* GIVEN DATA
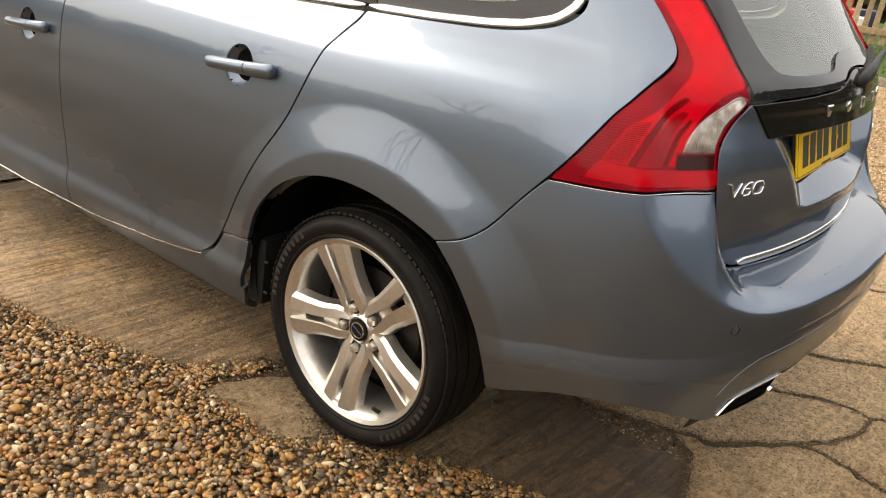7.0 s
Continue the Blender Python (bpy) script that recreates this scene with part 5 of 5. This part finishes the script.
def stones():
    rng = np.random.default_rng(8)
    gravel = thing("shingle", "wet brown and cream shingle pebbles", "gravel", place=(-1.3, 1.2, 0))
    shapes = []
    for v in SHAPES:
        shapes.append(mesh_of("pebble", v, SHAPE_FACES, PEBBLE))
    V, F, n, made = [], [], 0, 0
    spots = []
    for _ in range(27000):
        y = rng.uniform(-.1, 2.4)
        x = left_edge(y) - (rng.uniform(0, 1.15) if rng.random() > .06 else -.045 * rng.random() ** 1.5)
        spots.append((x, y))
    gap = np.array([(-1.0, 1.42), (-.92, 1.40), (-.85, 1.37), (-.98, 1.45)])
    for _ in range(260):
        g = gap[rng.integers(4)]
        spots.append((g[0] + rng.normal() * .03, g[1] + rng.normal() * .018))
    for x, y in spots:
        size = .0066 + .0074 * rng.random() ** 1.6 + (.005 if rng.random() < .05 else 0)
        if x > left_edge(y) - .05 and rng.random() < .45:
            size *= .65
        z = -.010 + rng.uniform(0, .020) + .010 * noise.noise((x * 2.5, y * 2.5, 7))
        if x > left_edge(y) - .004:
            z, size = max(z, .003 + size * .2), size * .8
        k = rng.integers(len(SHAPES))
        if made < 300 and .75 < y < 1.75 and -1.55 < x and size > .0088 and rng.random() < .5:
            o = put("pebble", shapes[k], gravel)
            o.matrix_basis = Matrix.Translation((x + 1.3, y - 1.2, z + .006)) @ Euler((rng.normal() * .3, rng.normal() * .3, rng.uniform(0, 6.28))).to_matrix().to_4x4() @ Matrix.Scale(size, 4)
            made += 1
            continue
        near = .6 < y < 1.9 and x > left_edge(y) - .55
        v, f = (SMALLS[rng.integers(24)], SMALL_FACES) if near or size > .009 else (COARSE[rng.integers(16)], COARSE_FACES)
        V.append((v * size) @ turn_of(rng).T + (x + 1.3, y - 1.2, z))
        F.append(f + n)
        n += len(v)
    me = mesh_of("pebble_bed", np.concatenate(V), np.concatenate(F), PEBBLES)
    tagged(put("pebble_bed", me, gravel), kind="stuff")
    # farther along the path, coarser
    V, F, n = [], [], 0
    for _ in range(15000):
        y = 2.4 + 6.0 * rng.random() ** 1.3
        x = left_edge(y) - rng.uniform(-.02, 1.5)
        v = COARSE[rng.integers(16)]
        V.append((v * rng.uniform(.007, .015)) @ turn_of(rng).T + (x + 1.3, y - 1.2, -.012 + rng.uniform(0, .014)))
        F.append(COARSE_FACES + n)
        n += len(v)
    tagged(put("far_shingle", mesh_of("far_shingle", np.concatenate(V), np.concatenate(F), PEBBLES), gravel), kind="stuff")


def pale_stones():
    rng = np.random.default_rng(9)
    V, F, n = [], [], 0
    for _ in range(30000):
        x = 2.95 + 5.4 * rng.random() ** 1.2
        y = rng.uniform(.2, 3.7) - (x - 3) * .05
        v = COARSE[rng.integers(16)]
        V.append((v * rng.uniform(.007, .014)) @ turn_of(rng).T + (x, y, -.004 + rng.uniform(0, .012)))
        F.append(COARSE_FACES + n)
        n += len(v)
    tagged(put("pale_gravel", mesh_of("pale_gravel", np.concatenate(V), np.concatenate(F), PALE_PEBBLES)), "loose pale gravel stones on the drive", "gravel", kind="stuff")


def grit():
    """Soil crumbs and stone chips in the cracks and along the broken edge."""
    rng = np.random.default_rng(12)
    chip, chip_faces = COARSE[0], COARSE_FACES
    V, F, n = [], [], 0

    def drop(x, y, z, size):
        nonlocal n
        v = chip * np.array([1, rng.uniform(.5, 1), rng.uniform(.4, .8)]) * (1 + .22 * rng.normal(size=(len(chip), 1)))
        V.append((v * size) @ turn_of(rng).T + (x, y, z))
        F.append(chip_faces + n)
        n += len(chip)

    for line, per, wide in ((C1, 700, .010), (C1B, 900, .010), (C1C, 700, .008), (C1D, 500, .008), (C2, 900, .010), (C2B, 300, .010), (C3A, 500, .010), (C3B, 900, .010), (C4A, 300, .012), (C4B, 400, .010), (C4C, 300, .012), (X34, 800, .010), (X45, 700, .010), (X0, 900, .012), (C5A, 400, .014), (C5B, 200, .014)):
        path = np.array(rough_line([p for p in line if -1.2 < p[1] < 1.6] or line))
        for _ in range(per * 3):
            k = rng.integers(len(path) - 1)
            p = path[k] + (path[k + 1] - path[k]) * rng.random()
            off = rng.normal(size=2) * wide * (.6 if rng.random() < .8 else 2.2)
            inside = np.hypot(*off) < wide
            drop(p[0] + off[0], p[1] + off[1], -.007 + .008 * rng.random() if inside else .004, rng.uniform(.0022, .0065) if inside else rng.uniform(.0010, .0026))
    edge = np.array(rough_line(EDGE_L[:-2]))
    for _ in range(12000):
        k = rng.integers(len(edge) - 1)
        p = edge[k] + (edge[k + 1] - edge[k]) * rng.random()
        off = rng.normal() * .035
        on = off > .004
        drop(p[0] + off, p[1] + rng.normal() * .01, .004 if on else -.006 + .008 * rng.random(), rng.uniform(.0010, .0030) if on else rng.uniform(.002, .0055))
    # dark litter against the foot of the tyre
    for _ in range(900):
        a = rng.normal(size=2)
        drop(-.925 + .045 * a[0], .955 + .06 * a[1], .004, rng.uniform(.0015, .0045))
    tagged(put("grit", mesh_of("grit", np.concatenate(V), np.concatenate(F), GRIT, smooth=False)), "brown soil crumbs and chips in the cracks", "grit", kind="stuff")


def aggregate():
    """Stone chips that stand out of the worn face of the slabs."""
    rng = np.random.default_rng(21)
    n = 42000
    base = np.array([(1, 0, 0), (-1, 0, 0), (0, 1, 0), (0, -1, 0), (0, 0, 1.0)])
    faces = np.array([(0, 2, 4), (2, 1, 4), (1, 3, 4), (3, 0, 4)])
    near = rng.random(n) < .75
    x = np.where(near, rng.uniform(-.30, 1.7, n), rng.uniform(-1.15, -.3, n))
    y = np.where(near, rng.uniform(-.22, .62, n), rng.uniform(1.3, 3.1, n))
    keep = near | (x > left_edge(y) + .05)
    x, y = x[keep], y[keep]
    V, F = [], []
    for k, (a, b) in enumerate(zip(x, y)):
        size = .0010 + .0030 * rng.random() ** 1.8
        c, d = math.cos(rng.uniform(0, 6.28)), math.sin(rng.uniform(0, 6.28))
        v = base * (size, size * rng.uniform(.5, 1), size * rng.uniform(.25, .5)) * (1 + .2 * rng.normal(size=(5, 1)))
        h = .006 * noise.noise((a * 1.7, b * 1.7, 0)) + .0025 * noise.noise((a * 9, b * 9, 3)) + .0004
        V.append(np.stack([a + v[:, 0] * c - v[:, 1] * d, b + v[:, 0] * d + v[:, 1] * c, h + v[:, 2]], -1))
        F.append(faces + 5 * k)
    tagged(put("aggregate", mesh_of("aggregate", np.concatenate(V), np.concatenate(F), AGGREGATE, smooth=False), concrete), kind="stuff")


stones(), pale_stones(), grit(), aggregate()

* GOAL OF THE EXERCISE
Transcribe the full listing above exactly, with the images removed.

* REPLY TO THE EXERCISE
7.0 s
Continue the Blender Python (bpy) script that recreates this scene with part 5 of 5. This part finishes the script.
def stones():
    rng = np.random.default_rng(8)
    gravel = thing("shingle", "wet brown and cream shingle pebbles", "gravel", place=(-1.3, 1.2, 0))
    shapes = []
    for v in SHAPES:
        shapes.append(mesh_of("pebble", v, SHAPE_FACES, PEBBLE))
    V, F, n, made = [], [], 0, 0
    spots = []
    for _ in range(27000):
        y = rng.uniform(-.1, 2.4)
        x = left_edge(y) - (rng.uniform(0, 1.15) if rng.random() > .06 else -.045 * rng.random() ** 1.5)
        spots.append((x, y))
    gap = np.array([(-1.0, 1.42), (-.92, 1.40), (-.85, 1.37), (-.98, 1.45)])
    for _ in range(260):
        g = gap[rng.integers(4)]
        spots.append((g[0] + rng.normal() * .03, g[1] + rng.normal() * .018))
    for x, y in spots:
        size = .0066 + .0074 * rng.random() ** 1.6 + (.005 if rng.random() < .05 else 0)
        if x > left_edge(y) - .05 and rng.random() < .45:
            size *= .65
        z = -.010 + rng.uniform(0, .020) + .010 * noise.noise((x * 2.5, y * 2.5, 7))
        if x > left_edge(y) - .004:
            z, size = max(z, .003 + size * .2), size * .8
        k = rng.integers(len(SHAPES))
        if made < 300 and .75 < y < 1.75 and -1.55 < x and size > .0088 and rng.random() < .5:
            o = put("pebble", shapes[k], gravel)
            o.matrix_basis = Matrix.Translation((x + 1.3, y - 1.2, z + .006)) @ Euler((rng.normal() * .3, rng.normal() * .3, rng.uniform(0, 6.28))).to_matrix().to_4x4() @ Matrix.Scale(size, 4)
            made += 1
            continue
        near = .6 < y < 1.9 and x > left_edge(y) - .55
        v, f = (SMALLS[rng.integers(24)], SMALL_FACES) if near or size > .009 else (COARSE[rng.integers(16)], COARSE_FACES)
        V.append((v * size) @ turn_of(rng).T + (x + 1.3, y - 1.2, z))
        F.append(f + n)
        n += len(v)
    me = mesh_of("pebble_bed", np.concatenate(V), np.concatenate(F), PEBBLES)
    tagged(put("pebble_bed", me, gravel), kind="stuff")
    # farther along the path, coarser
    V, F, n = [], [], 0
    for _ in range(15000):
        y = 2.4 + 6.0 * rng.random() ** 1.3
        x = left_edge(y) - rng.uniform(-.02, 1.5)
        v = COARSE[rng.integers(16)]
        V.append((v * rng.uniform(.007, .015)) @ turn_of(rng).T + (x + 1.3, y - 1.2, -.012 + rng.uniform(0, .014)))
        F.append(COARSE_FACES + n)
        n += len(v)
    tagged(put("far_shingle", mesh_of("far_shingle", np.concatenate(V), np.concatenate(F), PEBBLES), gravel), kind="stuff")


def pale_stones():
    rng = np.random.default_rng(9)
    V, F, n = [], [], 0
    for _ in range(30000):
        x = 2.95 + 5.4 * rng.random() ** 1.2
        y = rng.uniform(.2, 3.7) - (x - 3) * .05
        v = COARSE[rng.integers(16)]
        V.append((v * rng.uniform(.007, .014)) @ turn_of(rng).T + (x, y, -.004 + rng.uniform(0, .012)))
        F.append(COARSE_FACES + n)
        n += len(v)
    tagged(put("pale_gravel", mesh_of("pale_gravel", np.concatenate(V), np.concatenate(F), PALE_PEBBLES)), "loose pale gravel stones on the drive", "gravel", kind="stuff")


def grit():
    """Soil crumbs and stone chips in the cracks and along the broken edge."""
    rng = np.random.default_rng(12)
    chip, chip_faces = COARSE[0], COARSE_FACES
    V, F, n = [], [], 0

    def drop(x, y, z, size):
        nonlocal n
        v = chip * np.array([1, rng.uniform(.5, 1), rng.uniform(.4, .8)]) * (1 + .22 * rng.normal(size=(len(chip), 1)))
        V.append((v * size) @ turn_of(rng).T + (x, y, z))
        F.append(chip_faces + n)
        n += len(chip)

    for line, per, wide in ((C1, 700, .010), (C1B, 900, .010), (C1C, 700, .008), (C1D, 500, .008), (C2, 900, .010), (C2B, 300, .010), (C3A, 500, .010), (C3B, 900, .010), (C4A, 300, .012), (C4B, 400, .010), (C4C, 300, .012), (X34, 800, .010), (X45, 700, .010), (X0, 900, .012), (C5A, 400, .014), (C5B, 200, .014)):
        path = np.array(rough_line([p for p in line if -1.2 < p[1] < 1.6] or line))
        for _ in range(per * 3):
            k = rng.integers(len(path) - 1)
            p = path[k] + (path[k + 1] - path[k]) * rng.random()
            off = rng.normal(size=2) * wide * (.6 if rng.random() < .8 else 2.2)
            inside = np.hypot(*off) < wide
            drop(p[0] + off[0], p[1] + off[1], -.007 + .008 * rng.random() if inside else .004, rng.uniform(.0022, .0065) if inside else rng.uniform(.0010, .0026))
    edge = np.array(rough_line(EDGE_L[:-2]))
    for _ in range(12000):
        k = rng.integers(len(edge) - 1)
        p = edge[k] + (edge[k + 1] - edge[k]) * rng.random()
        off = rng.normal() * .035
        on = off > .004
        drop(p[0] + off, p[1] + rng.normal() * .01, .004 if on else -.006 + .008 * rng.random(), rng.uniform(.0010, .0030) if on else rng.uniform(.002, .0055))
    # dark litter against the foot of the tyre
    for _ in range(900):
        a = rng.normal(size=2)
        drop(-.925 + .045 * a[0], .955 + .06 * a[1], .004, rng.uniform(.0015, .0045))
    tagged(put("grit", mesh_of("grit", np.concatenate(V), np.concatenate(F), GRIT, smooth=False)), "brown soil crumbs and chips in the cracks", "grit", kind="stuff")


def aggregate():
    """Stone chips that stand out of the worn face of the slabs."""
    rng = np.random.default_rng(21)
    n = 42000
    base = np.array([(1, 0, 0), (-1, 0, 0), (0, 1, 0), (0, -1, 0), (0, 0, 1.0)])
    faces = np.array([(0, 2, 4), (2, 1, 4), (1, 3, 4), (3, 0, 4)])
    near = rng.random(n) < .75
    x = np.where(near, rng.uniform(-.30, 1.7, n), rng.uniform(-1.15, -.3, n))
    y = np.where(near, rng.uniform(-.22, .62, n), rng.uniform(1.3, 3.1, n))
    keep = near | (x > left_edge(y) + .05)
    x, y = x[keep], y[keep]
    V, F = [], []
    for k, (a, b) in enumerate(zip(x, y)):
        size = .0010 + .0030 * rng.random() ** 1.8
        c, d = math.cos(rng.uniform(0, 6.28)), math.sin(rng.uniform(0, 6.28))
        v = base * (size, size * rng.uniform(.5, 1), size * rng.uniform(.25, .5)) * (1 + .2 * rng.normal(size=(5, 1)))
        h = .006 * noise.noise((a * 1.7, b * 1.7, 0)) + .0025 * noise.noise((a * 9, b * 9, 3)) + .0004
        V.append(np.stack([a + v[:, 0] * c - v[:, 1] * d, b + v[:, 0] * d + v[:, 1] * c, h + v[:, 2]], -1))
        F.append(faces + 5 * k)
    tagged(put("aggregate", mesh_of("aggregate", np.concatenate(V), np.concatenate(F), AGGREGATE, smooth=False), concrete), kind="stuff")


stones(), pale_stones(), grit(), aggregate()